◆ **Exercise prompt**
Write out only the span of lines that begins at the line with "carried.keyframe_insert(path, frame=frame(t))" and ends at the line with "for t, *values". Keep both end lines, word for word.

◆ **Dataset section**
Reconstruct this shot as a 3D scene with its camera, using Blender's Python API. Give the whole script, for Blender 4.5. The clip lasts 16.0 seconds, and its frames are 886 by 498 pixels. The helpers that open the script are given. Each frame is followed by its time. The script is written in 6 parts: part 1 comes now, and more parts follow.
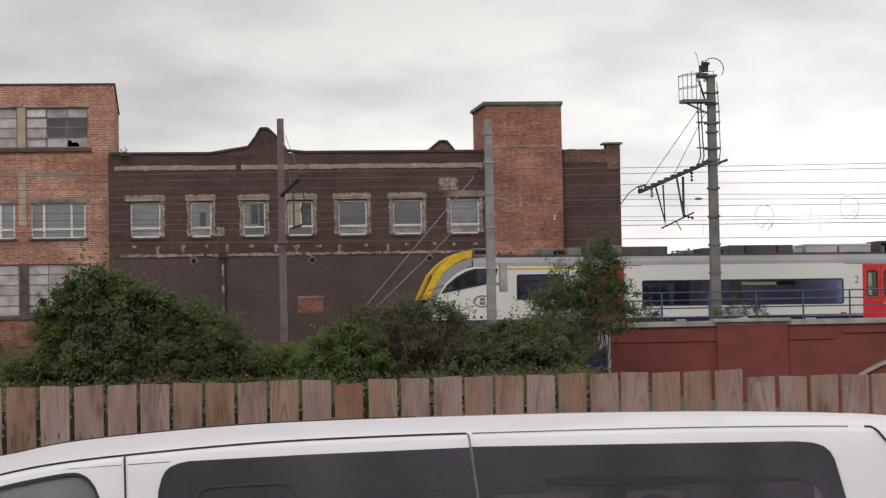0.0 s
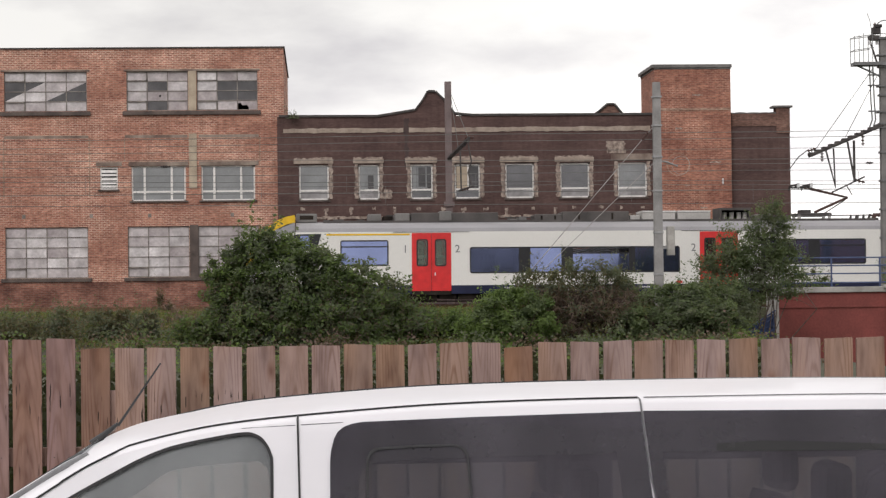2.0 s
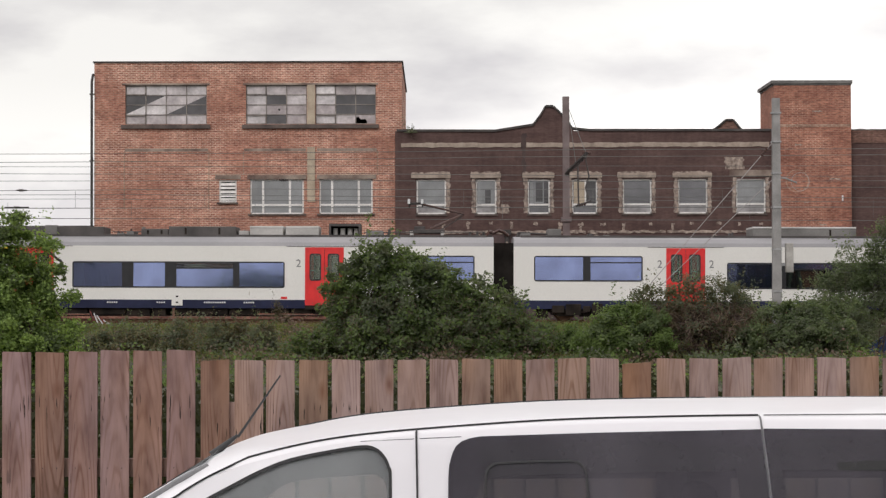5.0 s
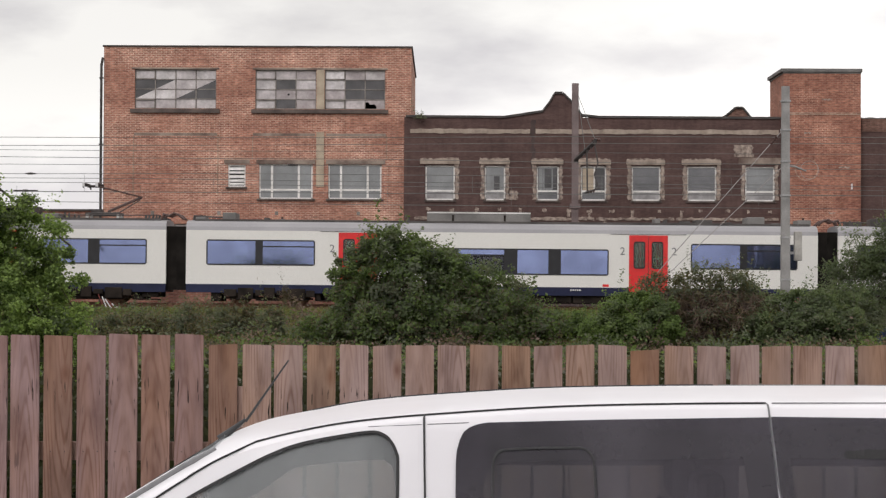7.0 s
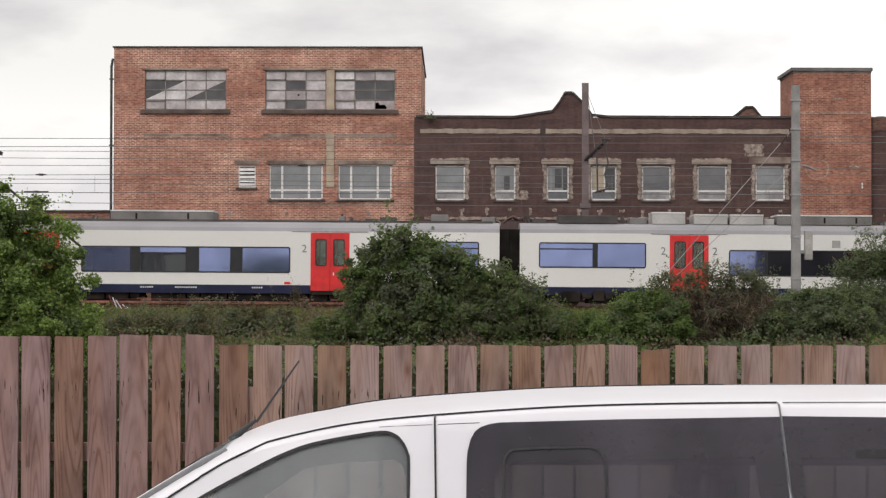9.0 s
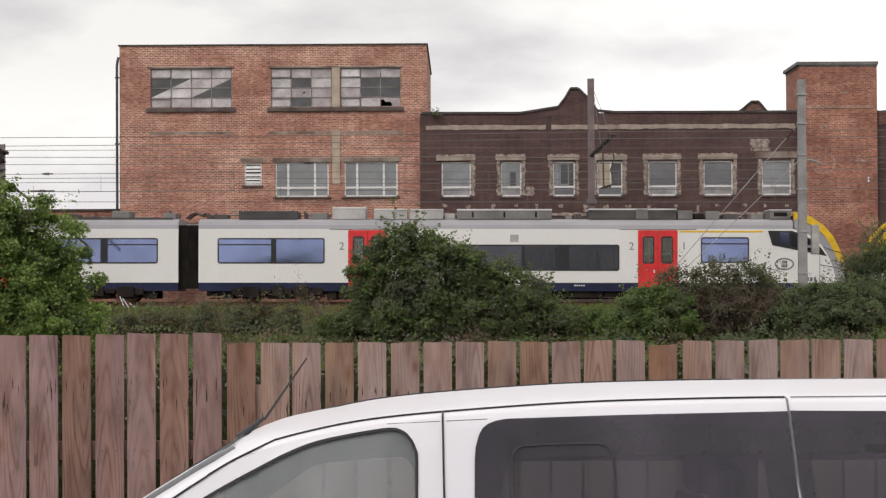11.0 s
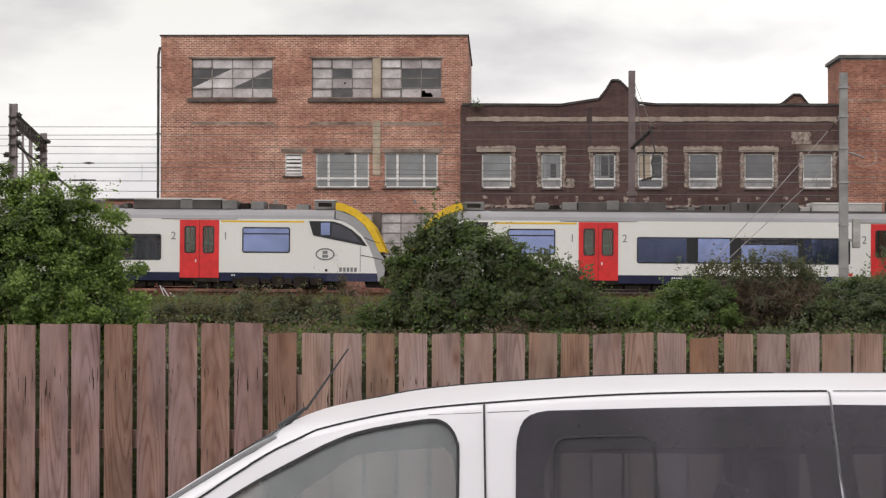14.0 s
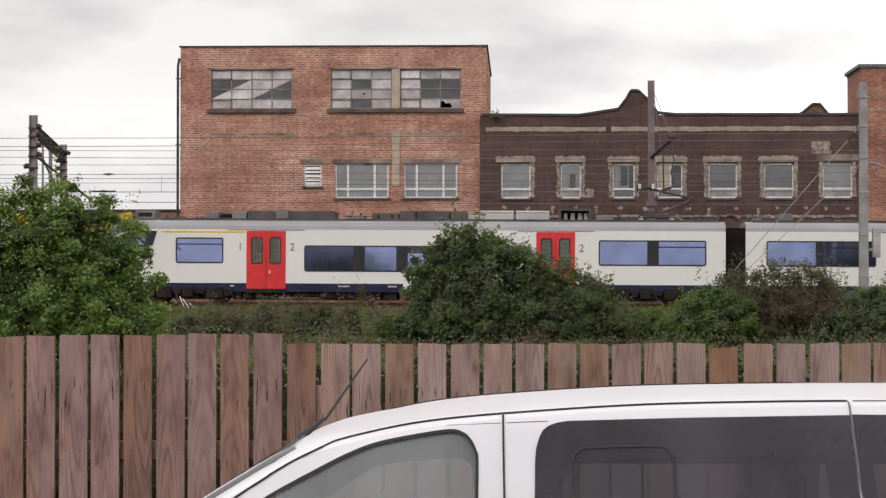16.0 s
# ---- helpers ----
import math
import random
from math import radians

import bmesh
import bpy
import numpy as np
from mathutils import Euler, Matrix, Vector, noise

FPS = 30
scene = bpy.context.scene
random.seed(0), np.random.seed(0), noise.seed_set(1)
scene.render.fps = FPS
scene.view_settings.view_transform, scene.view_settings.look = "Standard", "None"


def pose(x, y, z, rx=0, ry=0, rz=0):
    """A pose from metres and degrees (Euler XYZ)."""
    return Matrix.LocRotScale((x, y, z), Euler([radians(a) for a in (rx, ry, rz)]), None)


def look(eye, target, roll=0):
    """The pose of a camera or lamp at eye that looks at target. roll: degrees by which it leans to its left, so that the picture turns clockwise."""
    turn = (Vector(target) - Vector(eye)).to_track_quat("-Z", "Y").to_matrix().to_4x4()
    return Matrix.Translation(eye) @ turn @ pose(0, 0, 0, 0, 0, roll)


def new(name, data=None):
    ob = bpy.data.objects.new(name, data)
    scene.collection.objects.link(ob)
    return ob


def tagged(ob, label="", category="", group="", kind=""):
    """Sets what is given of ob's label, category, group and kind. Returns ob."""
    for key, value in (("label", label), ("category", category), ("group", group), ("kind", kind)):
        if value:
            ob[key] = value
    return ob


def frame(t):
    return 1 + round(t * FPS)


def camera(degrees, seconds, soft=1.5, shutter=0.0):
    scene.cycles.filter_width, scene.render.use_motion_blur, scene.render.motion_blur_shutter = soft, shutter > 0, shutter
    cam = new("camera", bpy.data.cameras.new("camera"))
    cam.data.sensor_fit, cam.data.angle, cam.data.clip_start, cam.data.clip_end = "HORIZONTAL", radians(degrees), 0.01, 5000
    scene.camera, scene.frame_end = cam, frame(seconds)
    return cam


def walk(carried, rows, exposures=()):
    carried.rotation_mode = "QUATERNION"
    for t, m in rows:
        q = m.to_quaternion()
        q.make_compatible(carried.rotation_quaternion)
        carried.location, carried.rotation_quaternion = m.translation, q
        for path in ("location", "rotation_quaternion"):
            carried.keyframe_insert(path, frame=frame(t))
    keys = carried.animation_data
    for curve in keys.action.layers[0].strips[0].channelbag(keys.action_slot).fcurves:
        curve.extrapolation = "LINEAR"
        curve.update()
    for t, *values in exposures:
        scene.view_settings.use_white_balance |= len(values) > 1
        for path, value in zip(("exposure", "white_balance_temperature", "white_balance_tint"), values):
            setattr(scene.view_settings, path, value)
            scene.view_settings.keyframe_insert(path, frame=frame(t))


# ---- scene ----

◆ **Written solution**
            carried.keyframe_insert(path, frame=frame(t))
    keys = carried.animation_data
    for curve in keys.action.layers[0].strips[0].channelbag(keys.action_slot).fcurves:
        curve.extrapolation = "LINEAR"
        curve.update()
    for t, *values in exposures:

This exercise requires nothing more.